(Kitco News) - Investment demand for gold may struggle in 2025 as a solid U.S. economy supports the dollar and ends the Federal Reserve’s easing cycle. However, this won’t stop the precious metal from reaching new highs next year, according to commodity analysts at Wells Fargo.
John LaForge, Head of Real Asset Strategy at Wells Fargo, said that heading into 2025, investors should have exposure to a broad basket of commodities. He added that he recommends investors embrace a dumbbell strategy, with oil as the cheapest commodity on one end and gold on the other.
Wells Fargo expects gold to end next year between $2,800 and $2,900 an ounce. Meanwhile, West Texas Intermediate (WTI) crude oil prices are forecast to end the year between $85 and $95 a barrel.
The bank’s bullish outlook comes as it also expects the Federal Reserve to cut rates only once next year as inflation pushes back above 3%.
As markets prepare for a shorter easing cycle that could support the U.S. dollar, LaForge noted that next year will mark the fifth year of his commodity supercycle. He explained that although commodity prices have struggled longer compared to other supercycles, the sector continues to see strong fundamental support as demand outstrips supply.
“In our view, the commodity bull supercycle remains intact as global demand seems set to recover and tight supply conditions across many key commodities persist,” LaForge said in his commodity forecast.
The bank also favors commodities as a hedge against unexpected event risks. Tracy McMillian, Head of Global Asset Allocation, said she prefers commodities over the U.S. dollar.
“We see 2025 really shaping up to be a year where event risks are likely to garner headlines. In an environment like this, it is possible that investors could be spooked and make costly long-term investment decisions,” she said. “So we're telling investors: rather than being heavily invested in cash to hedge against those types of risks, look at things like commodities as an alternative.”

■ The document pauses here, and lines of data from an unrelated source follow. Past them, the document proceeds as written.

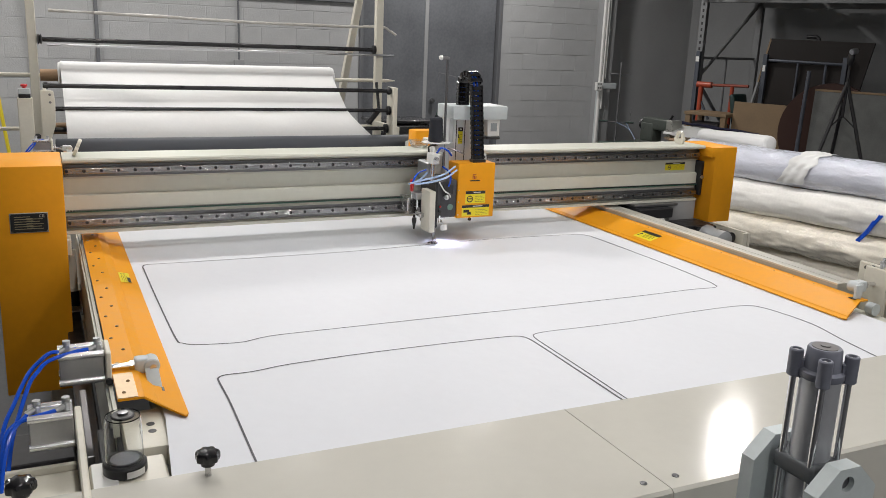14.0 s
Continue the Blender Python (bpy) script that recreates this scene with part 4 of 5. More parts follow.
part("top_cap", lathe(B(), (0.036, -1.775, 1.030), (0, 0, 1), [(0, 0.022), (0.004, 0.0225), (0.006, 0.020), (0.0065, 0.012)], 22), BLACK, cup)
part("cap_nut", lathe(B(), (0.036, -1.775, 1.0366), (0, 0, 1), [(0, 0.0105), (0.004, 0.0105), (0.0045, 0.007)], 6), DARKSTEEL, cup)
part("inner_stem", cyl(B(), (0.036, -1.775, 0.9395), (0.036, -1.775, 0.942), 0.028, seg=22), mat("smoked_plastic", (0.26, 0.26, 0.29), 0.15), cup)
bm = B()
for i in range(6):
    a = radians(-90 + 9 * i)
    b2 = radians(-90 + 9 * (i + 1))
    q = [bm.verts.new((0.036 + 0.0428 * math.cos(t), -1.775 + 0.0428 * math.sin(t), z)) for t, z in ((a, 0.917), (b2, 0.917), (b2, 0.931), (a, 0.931))]
    bm.faces.new(q)
part("label", bm, WHITE, cup)


def star_knob(place, r, h):
    th = thing("star_knob", place, "black plastic star knob on a threaded stem", "knob", group="star knobs")
    x, y, z = place
    bm = B()
    n, rows = 42, []
    for hh, k in ((0, 0.55), (0.25, 0.62), (0.34, 0.96), (0.45, 1.0), (0.75, 1.0), (0.92, 0.9), (1.0, 0.7)):
        rows.append([bm.verts.new((x + r * k * (1 - 0.16 * (1 if hh > 0.3 else 0) * (0.5 - 0.5 * math.cos(7 * a))) * math.cos(a), y + r * k * (1 - 0.16 * (1 if hh > 0.3 else 0) * (0.5 - 0.5 * math.cos(7 * a))) * math.sin(a), z + 0.022 + hh * h)) for a in (2 * math.pi * i / n for i in range(n))])
    for a, b in zip(rows, rows[1:]):
        for i in range(n):
            bm.faces.new((a[i], a[(i + 1) % n], b[(i + 1) % n], b[i]))
    bm.faces.new(rows[0][::-1])
    bm.faces.new(rows[-1])
    part("grip", bm, KNOB, th)
    dowel((x, y, z), (x, y, z + 0.023), r * 0.26, STEEL, th, "stem", 10)


star_knob((0.175, -1.905, 0.945), 0.024, 0.030)
star_knob((-0.145, -1.905, 0.945), 0.027, 0.032)

# ---- tie-rod air cylinder in front of the cover ----
big = thing("lift_cylinder", (1.075, -2.50, 0.9), "grey tie-rod air cylinder standing between pale grey brackets", "air cylinder")
CX, CY = 1.0715, -2.4965
GUN = mat("grey_cast_alu", (0.18, 0.19, 0.235), 0.42, 0.05, var=0.12)
BARREL = mat("anodised_barrel", (0.52, 0.53, 0.565), 0.34, 0.45, var=0.04, rvar=0.03)
part("barrel", cyl(B(), (CX, CY, 0.62), (CX, CY, 1.262), 0.0325, seg=40), BARREL, big)
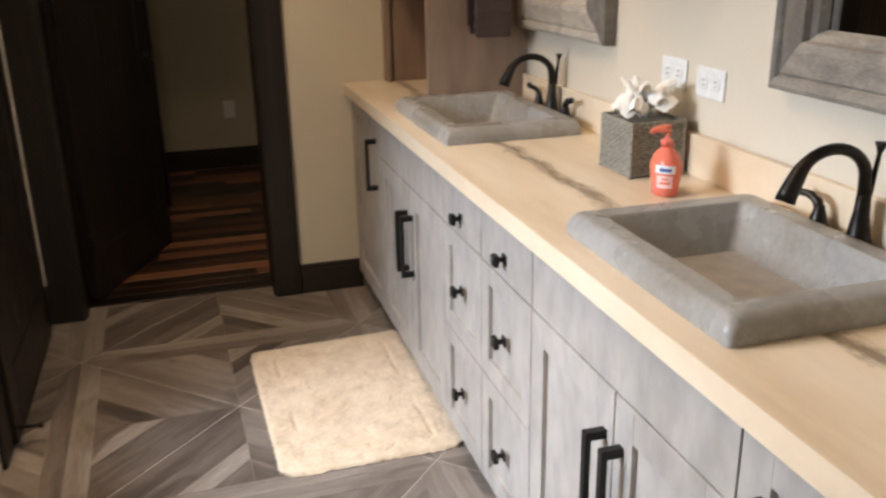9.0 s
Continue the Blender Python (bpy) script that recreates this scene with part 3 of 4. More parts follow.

At first glance, an economic environment with robust growth, higher inflation, and a shorter easing cycle doesn’t seem ideal for gold. However, LaForge said the precious metal isn’t being driven by investment demand.
He expects central bank demand from emerging markets to drive the precious metal higher next year.
“Gold is being driven, frankly, by emerging market central banks and consumers who want to protect themselves in a world full of debt,” he said.
LaForge noted that gold can be a chameleon asset, influenced by the U.S. dollar, interest rates, and market sentiment. However, he pointed out a significant shift since 2022 when the U.S. government weaponized the dollar by sanctioning Russia after it invaded Ukraine.
“Since then, emerging market central banks have been saying, ‘Maybe we’ll take a little bit of this extra that we have, and instead of putting it into Treasuries, we’re going to put it into gold,’” he said.
Although central banks have bought significant amounts of gold since 2022, LaForge said there is still room for reserves to grow.
“Most of the emerging markets that have gold on their balance sheets still hold a very small percentage—one, two percent at most,” he said. “I think this trend still has legs.”